22-09-2016, 12:44 PM
1455697501-PAPER.docx (Size: 523.45 KB / Downloads: 4)
Abstract: In recent times, due to the rapid usage of world wide web in a network, IP address are the information provider to the server manager to find out similar web pages (links) that are opened by users in a given session time.The availability of the data of web accessed is in human readable form generated by computer referred to as web log. Storing and retrieving the information from the log server is always a challenging task. Web mining is classified into three sub tasks such as, web content, web structure and web usage mining. This paper explains about the web usage mining based on server log files in an open source tool rapidminer.Here, the proposed work analyse the usage of web pages (i.e. browsing behaviour of user and browsing based on IP address) using two different clustering algorithms such as k-means, and random clustering which is incorporated in the tool rapid miner.
Introduction:
Data mining refers to extracting or mining useful knowledge from large amounts of data. It is the process of analyzing data from different perspectives and summarizing it into useful information. Users must able to collect the required information that flows through the Internet. Web Mining is the use of data mining techniques to automatically discover and extract information from Web documents and services.
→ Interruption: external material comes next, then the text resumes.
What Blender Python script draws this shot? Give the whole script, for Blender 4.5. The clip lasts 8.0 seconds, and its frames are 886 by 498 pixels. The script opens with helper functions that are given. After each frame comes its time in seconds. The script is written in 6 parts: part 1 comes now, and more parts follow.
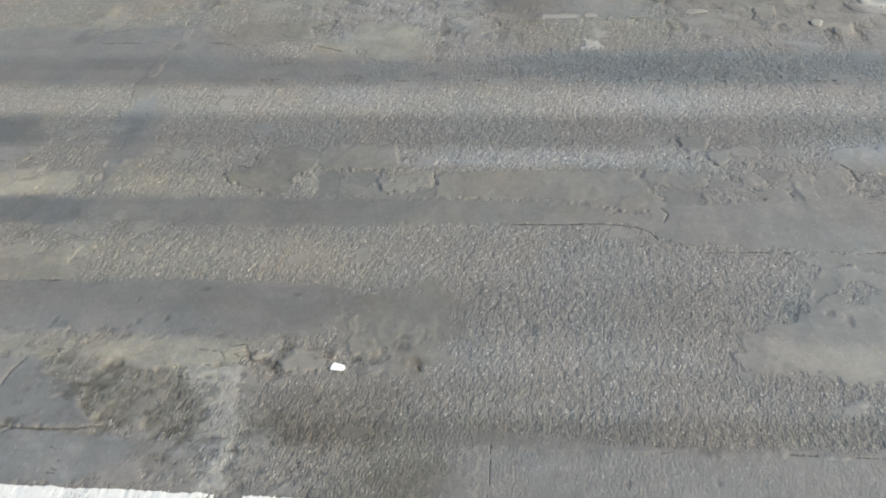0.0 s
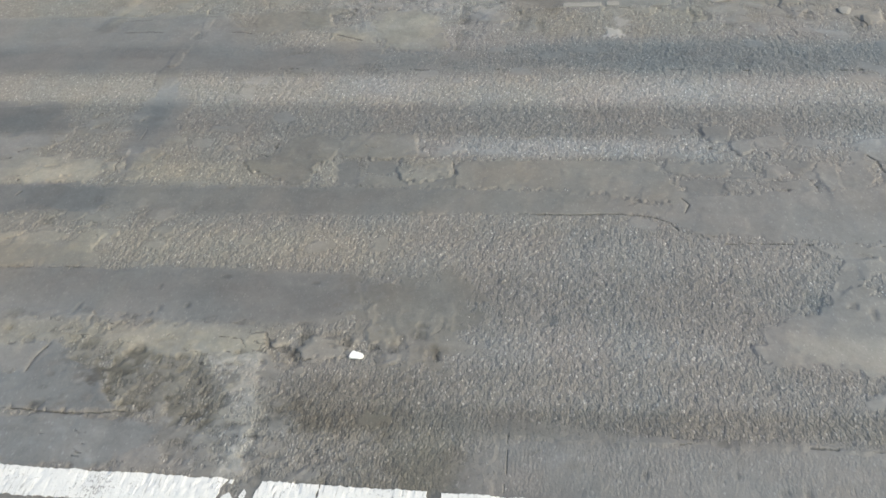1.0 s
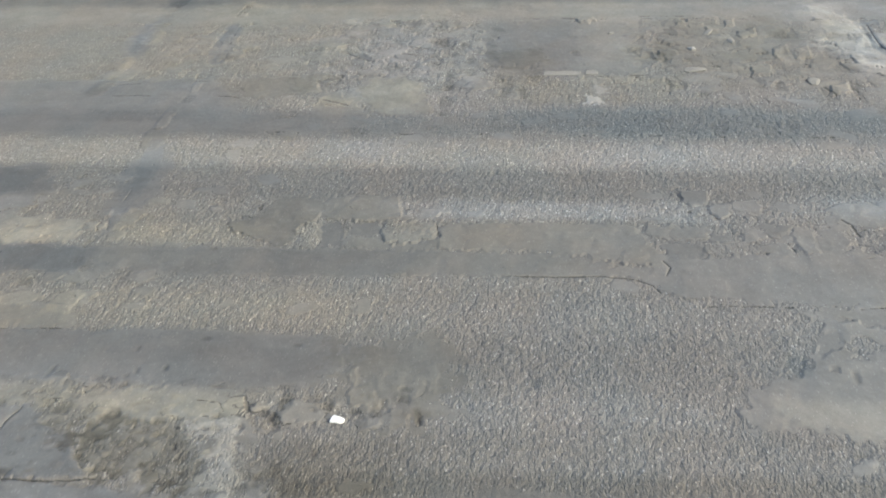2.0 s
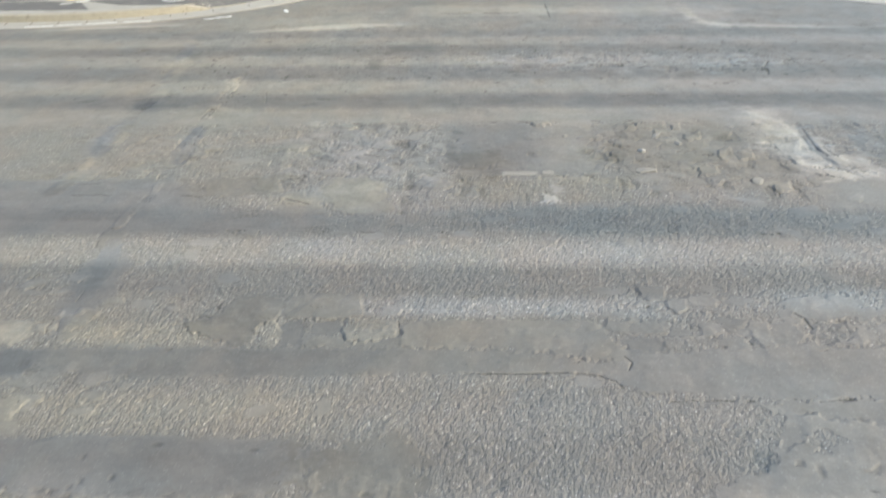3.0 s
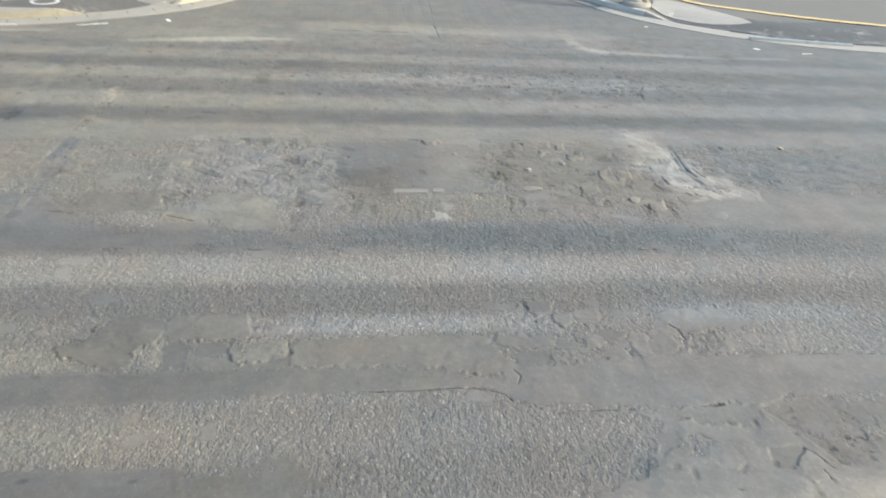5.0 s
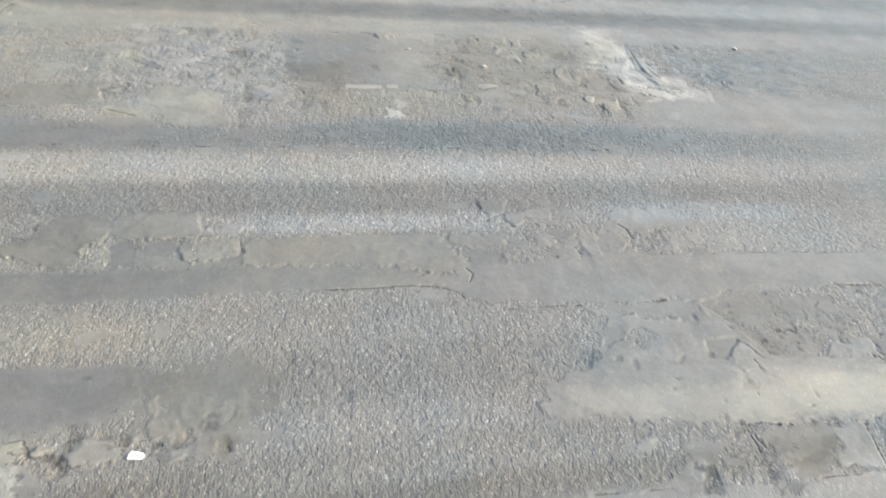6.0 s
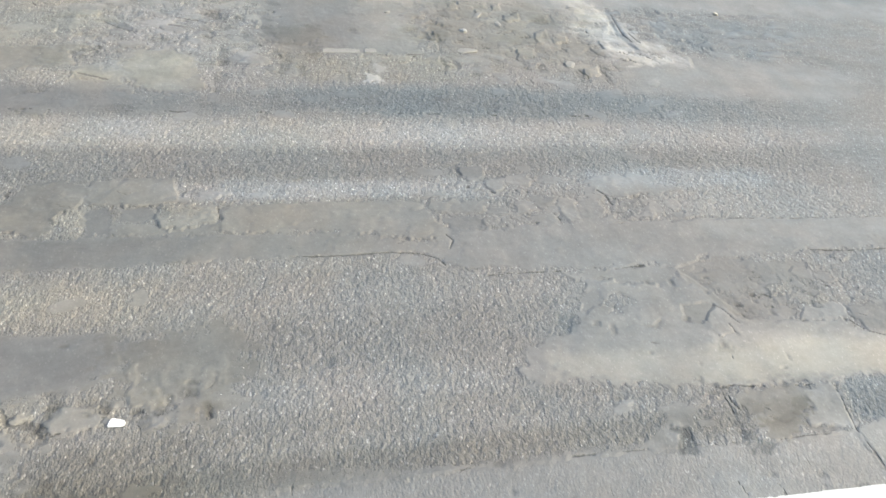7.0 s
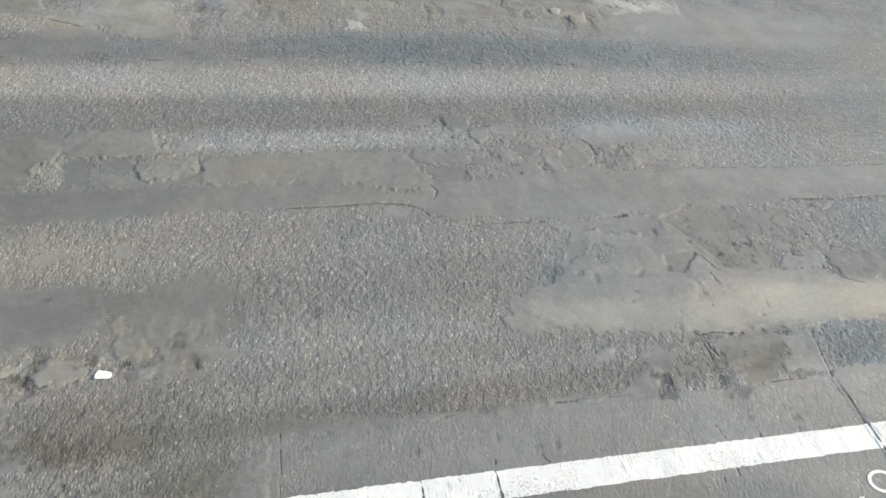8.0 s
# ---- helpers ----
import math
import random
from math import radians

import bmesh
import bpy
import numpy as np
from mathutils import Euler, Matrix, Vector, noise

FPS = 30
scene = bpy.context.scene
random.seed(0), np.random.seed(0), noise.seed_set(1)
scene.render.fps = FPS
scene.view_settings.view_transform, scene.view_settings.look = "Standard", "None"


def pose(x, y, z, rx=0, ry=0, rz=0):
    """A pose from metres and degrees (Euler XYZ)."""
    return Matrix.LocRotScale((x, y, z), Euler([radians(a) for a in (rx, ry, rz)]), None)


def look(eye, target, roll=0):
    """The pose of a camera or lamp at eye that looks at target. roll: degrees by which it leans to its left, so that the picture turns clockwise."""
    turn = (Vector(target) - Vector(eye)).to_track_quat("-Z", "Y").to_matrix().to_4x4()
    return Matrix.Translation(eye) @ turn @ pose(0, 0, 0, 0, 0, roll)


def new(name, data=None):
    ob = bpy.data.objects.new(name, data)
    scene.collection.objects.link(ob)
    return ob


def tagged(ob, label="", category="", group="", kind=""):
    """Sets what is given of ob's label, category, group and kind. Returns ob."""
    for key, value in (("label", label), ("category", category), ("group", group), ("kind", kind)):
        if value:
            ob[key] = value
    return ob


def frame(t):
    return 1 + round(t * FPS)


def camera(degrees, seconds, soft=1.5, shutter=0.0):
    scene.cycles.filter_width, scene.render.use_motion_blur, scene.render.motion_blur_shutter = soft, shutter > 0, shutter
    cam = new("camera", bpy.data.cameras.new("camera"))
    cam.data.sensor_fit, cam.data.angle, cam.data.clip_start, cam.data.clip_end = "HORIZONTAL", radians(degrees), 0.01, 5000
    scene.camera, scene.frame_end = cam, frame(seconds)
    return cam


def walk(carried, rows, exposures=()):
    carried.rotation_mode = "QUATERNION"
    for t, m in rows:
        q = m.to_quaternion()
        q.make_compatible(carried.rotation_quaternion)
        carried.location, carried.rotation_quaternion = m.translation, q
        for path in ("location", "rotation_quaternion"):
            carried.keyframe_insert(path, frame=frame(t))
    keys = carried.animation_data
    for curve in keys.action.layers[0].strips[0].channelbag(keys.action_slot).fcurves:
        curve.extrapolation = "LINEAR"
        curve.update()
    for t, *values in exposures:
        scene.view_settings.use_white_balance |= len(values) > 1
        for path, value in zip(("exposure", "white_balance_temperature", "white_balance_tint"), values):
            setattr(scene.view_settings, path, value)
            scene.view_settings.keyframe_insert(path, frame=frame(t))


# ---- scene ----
cam = camera(64.0, 8.0, soft=1.5, shutter=0.5)
EYE_H = 4.35
# seconds, turn to the left, tilt, lean
PATH = [
    (0.0, 4.13, -45.05, 2.66), (0.5, 5.25, -46.51, 3.47), (1.0, 5.46, -45.82, 3.48), (1.5, 5.05, -43.43, 2.91),
    (1.7, 4.90, -42.38, 2.69), (2.8, 2.67, -35.21, 1.37), (3.0, 1.82, -33.11, 0.98), (3.5, -0.15, -29.55, 0.16),
    (4.0, -2.07, -28.36, -0.69), (4.2, -2.80, -28.53, -1.05), (5.3, -6.73, -33.69, -4.27), (5.5, -7.34, -35.39, -4.69),
    (6.0, -8.66, -39.47, -5.82), (6.5, -9.54, -41.12, -6.54), (7.0, -9.98, -42.03, -6.76), (7.5, -10.85, -44.17, -7.29),
    (8.0, -11.12, -45.87, -7.41),
]
EXPOSURES = [(t, stops, 6850, 3.5) for t, stops in ((0.0, 0.55), (1.5, 0.55), (1.7, 0.55), (2.8, 0.88), (3.0, 0.80), (3.5, 0.7), (4.2, 0.7), (5.3, 0.7), (5.5, 0.85), (6.0, 1.07), (6.5, 1.13), (7.0, 1.08), (7.5, 0.83), (8.0, 0.67))]
walk(cam, [(t, pose(0, 0, EYE_H, 90 + tilt, lean, turn)) for t, turn, tilt, lean in PATH], EXPOSURES)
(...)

Web is the only source for user for extracting required information through hyperlinks. Web Mining is divided into three classes based on the information extracted shown in fig.1. Information extracted like video, audio, text, image which is known as Web Content Mining. Also the information extracted from structure of web pages which is known as Web Structure Mining. Web Usage Mining is used to analyze the web access by the users based on the IP address and to cluster them based on the IP address and web page similarity. To perform analysis web usage data must be collected from the Web server log files. Website statistics are based on server logs. A server log is a simple text file which records activity on the server.
RapidMiner Tool:
RapidMiner is a software platform developed by the RapidMiner Company provides an integrated environment for data mining, text mining, web mining, predictive analytics and business analytics. RapidMiner tool is used to analyze the web access information which is used for Web Usage Mining. It is open source licensed software which provides data mining, web mining including data extraction, transformation, loading (ETL), data pre-processing, and visualization. The analyzed results can be viewed in the form of scatter plot, Bar graph, Pie chart, Histograms etc. RapidMiner is written in Java Programming Language. The advantage with this tool is to analyze the result without any coding. The tool contains inbuilt Operators which are performing a single task within the process and the output of each operator forms the input of the next one. Different datasets can be imported into the tool
such as excel, arff, text documents, web server log files etc. RapidMiner functionality can be extended with additional plug-ins which is made available via RapidMiner Marketplace. Web Usage Mining can be performed by adding plug-in Web Mining in Marketplace of tool.
Pre-processing:
Real world data are generally incomplete such as lacking attribute values, lacking certain attributes of interest, or containing only aggregate data, Noisy like containing errors or outliers and inconsistent data like containing discrepancies in codes or names. Hear in web log server data need to be complete to form clusters based on IP address or similar user. So the first task is to clean data using Replace missing values operator which is inbuilt in RapidMiner tool which further can be clustered as per user requirement. Also by applying pre-processing technique the invalid attributes which are not required for web usage analysis like images, audio, video etc. can be removed.